Ce serait sans conteste un effet collatéral bienvenu au ministère, car les retours volontaires des demandeurs d’asile déboutés se font toujours au compte-goutte. En 2009, 504 personnes ont déposé une nouvelle demande d’asile, toujours majoritairement en provenance de l’Europe. Sur les dossiers en cours de traitement, 141 personnes se sont vues accorder le statut de réfugié, onze la protection subsidiaire, trente la tolérance sur le territoire et 176 personnes ont pu rester pour raisons médicales, malgré une décision d’éloignement. La même année, toujours selon le rapport annuel du ministère, 207 personnes ont été rapatriées, dont un peu plus de la moitié, 107, volontairement, et 52 ont été expulsées par la force. Seuls 36 concernés, ou 17 pour cent, ont eu recours à une assistance au retour organisée par l’OIM (Office international pour les migrations), financée par l’État suite à un accord bilatéral (un million d’euros prévus dans le projet de budget pour 2011).
Avec la réforme, le retour volontaire doit être davantage promu : après qu’une décision de quitter le territoire ait été signifiée à la personne concernée, elle disposera de trente jours pour avoir recours à ces aides au retour – aujourd’hui, les sommes en cash varient entre 300 à 600 euros par personne, plus 2 000 euros pour la réintégration dans leur pays d’origine, où l’OIM peut les encadrer avec des aides au logement, une assistance légale, des formations, une assistance médicale, une aide à la recherche d’un emploi et autres conseils personnalisés. Nonna Sehovic de la Caritas, qui assure actuellement le secrétariat tournant du Lëtzebuerger Flüchtlingsrot (LFR), constate par exemple que les personnes qui contactent leurs services sont peu informées sur ces possibilités, ce qui pourrait expliquer le manque d’intérêt. Un échange de vues avec l’OIM fin novembre pourrait aider à améliorer les flux d’information.

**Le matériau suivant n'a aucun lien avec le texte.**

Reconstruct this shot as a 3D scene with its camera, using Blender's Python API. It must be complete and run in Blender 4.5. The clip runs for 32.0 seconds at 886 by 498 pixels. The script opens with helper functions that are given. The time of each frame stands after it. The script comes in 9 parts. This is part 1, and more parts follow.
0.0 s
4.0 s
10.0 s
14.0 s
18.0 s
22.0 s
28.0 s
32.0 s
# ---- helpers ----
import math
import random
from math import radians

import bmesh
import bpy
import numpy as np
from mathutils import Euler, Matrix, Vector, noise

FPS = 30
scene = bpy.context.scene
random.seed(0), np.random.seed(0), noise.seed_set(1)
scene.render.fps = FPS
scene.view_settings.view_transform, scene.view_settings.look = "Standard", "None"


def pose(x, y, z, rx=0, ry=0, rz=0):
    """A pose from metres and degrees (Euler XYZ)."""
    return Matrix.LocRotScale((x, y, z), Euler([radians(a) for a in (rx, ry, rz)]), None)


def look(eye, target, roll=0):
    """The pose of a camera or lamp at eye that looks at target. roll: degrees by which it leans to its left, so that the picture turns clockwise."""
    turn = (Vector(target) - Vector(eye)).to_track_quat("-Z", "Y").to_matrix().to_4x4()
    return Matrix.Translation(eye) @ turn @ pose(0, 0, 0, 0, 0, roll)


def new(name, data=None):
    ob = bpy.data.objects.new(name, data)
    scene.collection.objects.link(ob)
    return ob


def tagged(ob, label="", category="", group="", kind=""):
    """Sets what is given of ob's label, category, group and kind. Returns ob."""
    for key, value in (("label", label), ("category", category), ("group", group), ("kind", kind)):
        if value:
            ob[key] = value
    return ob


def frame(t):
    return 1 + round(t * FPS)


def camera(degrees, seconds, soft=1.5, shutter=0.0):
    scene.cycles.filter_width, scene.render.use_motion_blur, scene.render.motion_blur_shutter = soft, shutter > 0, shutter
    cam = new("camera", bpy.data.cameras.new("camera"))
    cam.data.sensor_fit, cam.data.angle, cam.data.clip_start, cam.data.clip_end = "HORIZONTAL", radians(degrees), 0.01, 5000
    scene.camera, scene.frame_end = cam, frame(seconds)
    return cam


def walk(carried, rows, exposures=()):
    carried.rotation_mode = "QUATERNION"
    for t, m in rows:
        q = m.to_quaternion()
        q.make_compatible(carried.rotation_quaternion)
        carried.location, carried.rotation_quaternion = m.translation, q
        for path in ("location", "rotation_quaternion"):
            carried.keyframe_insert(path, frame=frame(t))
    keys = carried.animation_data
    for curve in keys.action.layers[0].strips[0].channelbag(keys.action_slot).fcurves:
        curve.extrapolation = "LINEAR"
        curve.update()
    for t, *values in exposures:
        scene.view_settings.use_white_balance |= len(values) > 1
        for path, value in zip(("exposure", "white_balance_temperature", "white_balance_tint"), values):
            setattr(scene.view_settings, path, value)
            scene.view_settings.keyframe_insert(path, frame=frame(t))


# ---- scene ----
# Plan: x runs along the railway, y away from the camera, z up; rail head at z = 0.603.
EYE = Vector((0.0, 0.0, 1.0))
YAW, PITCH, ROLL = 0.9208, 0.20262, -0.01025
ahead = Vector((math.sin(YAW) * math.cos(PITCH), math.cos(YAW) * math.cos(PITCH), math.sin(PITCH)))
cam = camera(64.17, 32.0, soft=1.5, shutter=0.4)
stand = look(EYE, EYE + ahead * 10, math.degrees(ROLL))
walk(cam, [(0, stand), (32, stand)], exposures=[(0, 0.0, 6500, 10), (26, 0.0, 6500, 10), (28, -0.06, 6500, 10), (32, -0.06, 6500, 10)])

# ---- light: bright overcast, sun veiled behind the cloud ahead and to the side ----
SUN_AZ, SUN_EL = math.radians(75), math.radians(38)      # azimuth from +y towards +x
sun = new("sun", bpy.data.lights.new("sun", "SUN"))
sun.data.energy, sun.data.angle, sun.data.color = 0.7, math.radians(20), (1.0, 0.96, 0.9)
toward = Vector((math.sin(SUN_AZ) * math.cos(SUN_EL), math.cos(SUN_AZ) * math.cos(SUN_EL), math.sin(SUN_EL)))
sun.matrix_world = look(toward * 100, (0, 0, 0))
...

La mise en place d’une « politique efficace d’éloignement et de rapatriement » est un des objectifs de la directive retour, lit-on dans l’exposé des motifs du projet de loi, mais aussi que ces rapatriements se fassent « d’une façon humaine et dans le respect intégral de leurs droits fondamentaux et de leur dignité ». Le texte proposé insiste sur l’introduction d’un traitement désormais égalitaire entre toutes les personnes en situation irrégulière, qu’elles aient immigré de manière illégale ou qu’elles aient été déboutées en dernière instance d’une demande d’asile. En outre, la décision du ministre sur l’illégalité du séjour sera désormais automatiquement considérée comme décision de retour.
Par contre, le ministre disposera alors d’un pouvoir discrétionnaire pour accorder une autorisation de séjour pour motifs humanitaires, qui ne doit plus être « d’une exceptionnelle gravité » comme c’est le cas actuellement – et qui « annule automatiquement toute décision de retour prise antérieurement ». Dans son bilan de la loi de 2006 sur l’asile publié cet été, le LFR salue les avancées de cette loi, regrette les lenteurs qui demeurent dans l’analyse des dossiers et demande des clarifications des critères et définitions. Au quotidien, ce sont souvent justement les mesquineries des fonctionnaires et des agents (d’Land 42/10), comme la suppression des aides sociales, ou, comme ce fut encore récemment le cas, l’interdiction d’entrer dans leur foyer, à la fin de la procédure, qui font le plus souffrir les personnes concernées.